Securing Your Home, Self and Vehicle
Home invasions and robberies have grown much more commonplace in America. Securing your home, self and vehicle are smart decisions that can save your life.
- If you can afford it, have a monitored security system installed. Visible cameras that record activity outside your home are a strong deterrent to crime. So are motion-sensor lights, dogs, and signs that warn would-be intruders that your property is protected.
- Traveling? Make arrangements to stop delivery of your newspaper and mail, or have a trusted friend or family member come over and collect them. Install timers on various lights in the house to give the appearance someone is home.
- Never hide a key outdoors in an obvious spot such as under a pot, rock, etc. Criminals know all of the obvious places to look. If you hide a key, it should be in a highly unsuspecting place.
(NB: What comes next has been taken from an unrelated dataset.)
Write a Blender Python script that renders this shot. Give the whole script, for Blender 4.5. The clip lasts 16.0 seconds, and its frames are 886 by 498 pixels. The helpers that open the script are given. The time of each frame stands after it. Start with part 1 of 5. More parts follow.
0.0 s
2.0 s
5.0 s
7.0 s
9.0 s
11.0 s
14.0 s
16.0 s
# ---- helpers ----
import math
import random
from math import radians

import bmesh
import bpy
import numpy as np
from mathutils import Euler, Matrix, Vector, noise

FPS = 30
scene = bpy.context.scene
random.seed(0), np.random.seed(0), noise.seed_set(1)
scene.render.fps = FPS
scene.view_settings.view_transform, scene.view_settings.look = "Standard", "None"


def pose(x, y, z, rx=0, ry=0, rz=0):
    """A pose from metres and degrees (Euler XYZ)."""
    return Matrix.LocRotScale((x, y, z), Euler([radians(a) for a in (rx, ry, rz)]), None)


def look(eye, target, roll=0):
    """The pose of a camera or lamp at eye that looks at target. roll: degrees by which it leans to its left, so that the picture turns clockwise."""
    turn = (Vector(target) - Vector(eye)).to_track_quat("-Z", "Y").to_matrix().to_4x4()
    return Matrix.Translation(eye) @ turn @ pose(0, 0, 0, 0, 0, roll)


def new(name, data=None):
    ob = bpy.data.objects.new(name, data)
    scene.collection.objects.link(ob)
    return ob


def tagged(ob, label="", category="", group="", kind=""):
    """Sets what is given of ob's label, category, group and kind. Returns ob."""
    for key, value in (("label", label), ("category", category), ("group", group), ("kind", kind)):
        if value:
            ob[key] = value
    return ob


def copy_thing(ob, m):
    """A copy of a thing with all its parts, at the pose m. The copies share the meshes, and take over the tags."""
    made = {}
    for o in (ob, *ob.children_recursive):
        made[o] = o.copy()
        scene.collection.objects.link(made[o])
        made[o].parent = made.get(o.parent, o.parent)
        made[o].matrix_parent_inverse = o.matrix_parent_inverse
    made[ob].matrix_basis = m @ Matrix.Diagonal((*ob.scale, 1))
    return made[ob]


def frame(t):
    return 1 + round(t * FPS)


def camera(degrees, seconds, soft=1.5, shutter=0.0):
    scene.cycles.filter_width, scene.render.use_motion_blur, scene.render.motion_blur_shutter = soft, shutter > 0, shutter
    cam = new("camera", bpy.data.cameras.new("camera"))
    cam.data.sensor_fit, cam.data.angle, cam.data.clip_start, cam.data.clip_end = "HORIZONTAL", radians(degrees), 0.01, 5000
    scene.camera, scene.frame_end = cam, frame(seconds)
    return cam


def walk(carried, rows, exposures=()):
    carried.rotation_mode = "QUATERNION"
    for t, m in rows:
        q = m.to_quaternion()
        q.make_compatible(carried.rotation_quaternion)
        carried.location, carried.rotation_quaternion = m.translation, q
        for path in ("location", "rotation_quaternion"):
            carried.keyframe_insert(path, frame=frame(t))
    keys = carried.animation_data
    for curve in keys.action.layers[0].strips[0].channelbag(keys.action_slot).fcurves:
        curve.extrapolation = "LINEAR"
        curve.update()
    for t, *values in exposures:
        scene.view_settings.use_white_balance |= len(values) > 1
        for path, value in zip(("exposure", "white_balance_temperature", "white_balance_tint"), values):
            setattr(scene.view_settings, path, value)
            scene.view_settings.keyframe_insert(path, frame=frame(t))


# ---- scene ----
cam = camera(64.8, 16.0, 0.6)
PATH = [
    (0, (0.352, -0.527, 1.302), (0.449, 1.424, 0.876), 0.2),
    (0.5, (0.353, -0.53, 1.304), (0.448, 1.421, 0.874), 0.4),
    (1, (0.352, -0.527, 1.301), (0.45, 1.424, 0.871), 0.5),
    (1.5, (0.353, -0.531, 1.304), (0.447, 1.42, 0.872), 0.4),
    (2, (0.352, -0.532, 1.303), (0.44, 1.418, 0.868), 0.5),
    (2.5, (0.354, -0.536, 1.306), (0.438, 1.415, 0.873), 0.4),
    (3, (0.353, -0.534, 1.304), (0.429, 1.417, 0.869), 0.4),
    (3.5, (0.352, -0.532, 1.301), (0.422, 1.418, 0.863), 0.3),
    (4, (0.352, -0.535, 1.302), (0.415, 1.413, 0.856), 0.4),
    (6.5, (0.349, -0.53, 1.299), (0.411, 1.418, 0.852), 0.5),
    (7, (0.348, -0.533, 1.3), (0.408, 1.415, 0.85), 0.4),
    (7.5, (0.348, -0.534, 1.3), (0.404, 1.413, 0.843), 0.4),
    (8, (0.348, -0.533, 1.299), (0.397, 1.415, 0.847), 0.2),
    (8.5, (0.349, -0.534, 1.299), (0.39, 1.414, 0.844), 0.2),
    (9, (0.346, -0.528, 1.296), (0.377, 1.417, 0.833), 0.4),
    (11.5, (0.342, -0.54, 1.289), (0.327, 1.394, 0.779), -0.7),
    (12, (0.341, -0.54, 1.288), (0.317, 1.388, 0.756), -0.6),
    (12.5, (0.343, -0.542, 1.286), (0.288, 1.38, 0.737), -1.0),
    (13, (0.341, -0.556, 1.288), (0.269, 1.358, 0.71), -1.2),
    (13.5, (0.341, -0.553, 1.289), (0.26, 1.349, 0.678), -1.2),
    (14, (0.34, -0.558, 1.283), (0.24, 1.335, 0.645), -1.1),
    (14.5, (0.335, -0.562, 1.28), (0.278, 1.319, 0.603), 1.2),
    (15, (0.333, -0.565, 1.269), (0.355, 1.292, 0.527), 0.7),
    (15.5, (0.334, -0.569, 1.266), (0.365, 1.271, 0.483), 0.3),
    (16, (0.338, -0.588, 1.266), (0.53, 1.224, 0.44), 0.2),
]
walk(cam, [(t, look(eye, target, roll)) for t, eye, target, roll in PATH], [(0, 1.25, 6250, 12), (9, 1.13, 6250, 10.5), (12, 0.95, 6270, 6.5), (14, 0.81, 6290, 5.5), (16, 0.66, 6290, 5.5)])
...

- Have a plan if you hear someone breaking in. Think this through the same as you would for a possible fire or other emergency. If you have “rehearsed” for such an event you will be much less likely to panic under such circumstances.
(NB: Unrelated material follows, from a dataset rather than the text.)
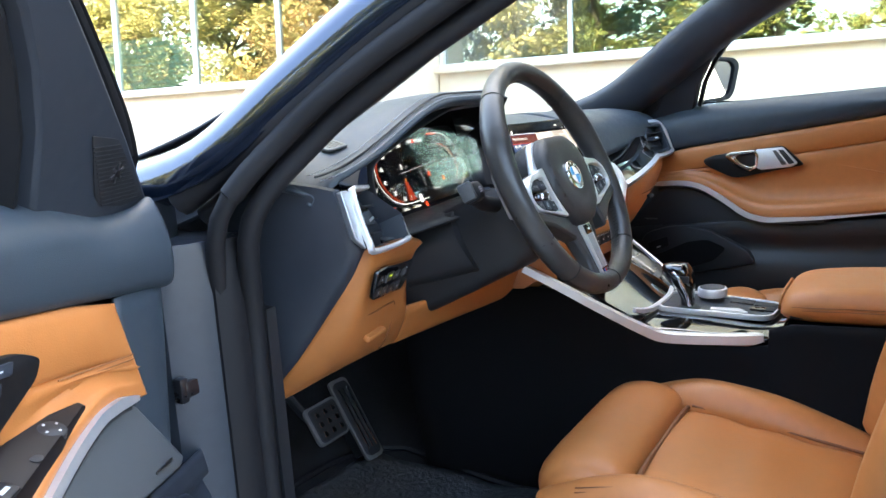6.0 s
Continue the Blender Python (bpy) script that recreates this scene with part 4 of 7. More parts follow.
def make_door(name, label, m, sx, mirror_label, mx):
    """A front door; sx mirrors it for the other side of the car."""
    dr = thing(name, label, "car door", m)
    F = Matrix.Diagonal((1, sx, 1, 1))

    def trim_z(s):
        return along(TRIM_DRIVER if mx else TRIM_PASSENGER, s)

    def arm_out(s):
        """How far the armrest swells from the panel."""
        near = max(0.0, min(1.0, (s - 0.26) / 0.22))
        far = max(0.0, min(1.0, (s - 0.58) / 0.26))
        return 0.010 + 0.032 * near * (1 - 0.6 * far)

    def tan_top(s):
        return 0.849 + 0.128 * s if mx else 0.835 + 0.138 * s

    def front_s(z):
        return 0.232 - 0.36 * max(0.0, 0.869 - z)

    def put(pname, bm, mat, parent=None, lab="", **kw):
        bm.transform(F)
        return part(pname, bm, mat, parent or dr, lab, **kw)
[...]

- Take a basic self-defense class. Have family members do the same.
- Familiarize yourself with laws regarding pepper spray and similar products to see if they are legal to carry where you live. If they are, purchase one unit to practice with from time to time and another to have on hand, especially if you go out walking or jogging.
- Use the buddy system whenever possible. Try to avoid being alone in questionable places.
- Avoid known bad neighborhoods. If you are lost, find a well lit and well populated public place, perhaps a store, to seek shelter. Go inside and call for a ride.
- Going to the ATM? This has been a growing crime problem. Scan the area for suspicious activity. Avoid going to an ATM at night. Try to use an ATM located inside of a store if possible.
- For your personal reassurance, list an “ICE” number on your cell phone. “ICE” stands for In Case of Emergency. This should be done in case you are unconscious and someone is trying to reach your emergency contact person. You may have several “ICE” numbers, such as a parent, child or friend.
- When leaving a public place and walking to your vehicle, always scan the area for suspicious activity. If you see someone suspicious, go back inside and find someone to escort you to your car, or phone the police if the behavior is at all questionable.
- Never unlock your car doors from far away, thus giving someone time to jump in your car. Most automatic car locks (on your keychain) will open just the driver’s door. Be familiar with how your automatic locks work.
- Never leave valuables in plain sight in your car. This is inviting to a thief.
- If someone is following you, use your cell phone to call the police and alert them. If you do not have a cell phone with you, drive to the nearest police station, pull in and blow your horn. Try to get the license number if you can to give to police. If you are in an unfamiliar area and don’t know where the police station is located, drive to the most well lit and heavily populated place, such as a Wal-Mart. Pull into the fire lane and blow your horn for help.
- Keep a first aid kit and emergency road kit in your car. Should you be the victim of a crime on the road, such tools could save your life.
Be safe. Use common sense. Trust your instincts. Keep your cell phone handy and emergency numbers easy to access. We cannot advise you on what to do should you find yourself attacked or in harm’s way. Some people have successfully fought off their would-be attackers. Others gave in, such as in situations involving rape, to avoid being killed. We cannot give advice for such situations and provide this section to create awareness and to encourage you to take a personal inventory of your life, lifestyle, and the likelihood of being a crime victim. Think prevention. Think awareness. No one should live in a perpetual state of fear, but thinking about possible events ahead of time can make you much more prepared should you become a potential victim.
Disclaimer: WriteAPrisoner.com makes no claims to be experts on the material above and cannot be held liable as a result of any action you take based on this information. This document is simply an informational guide and is not intended as legal advice. It is recommended that you research all content yourself and consult a professional if you have questions.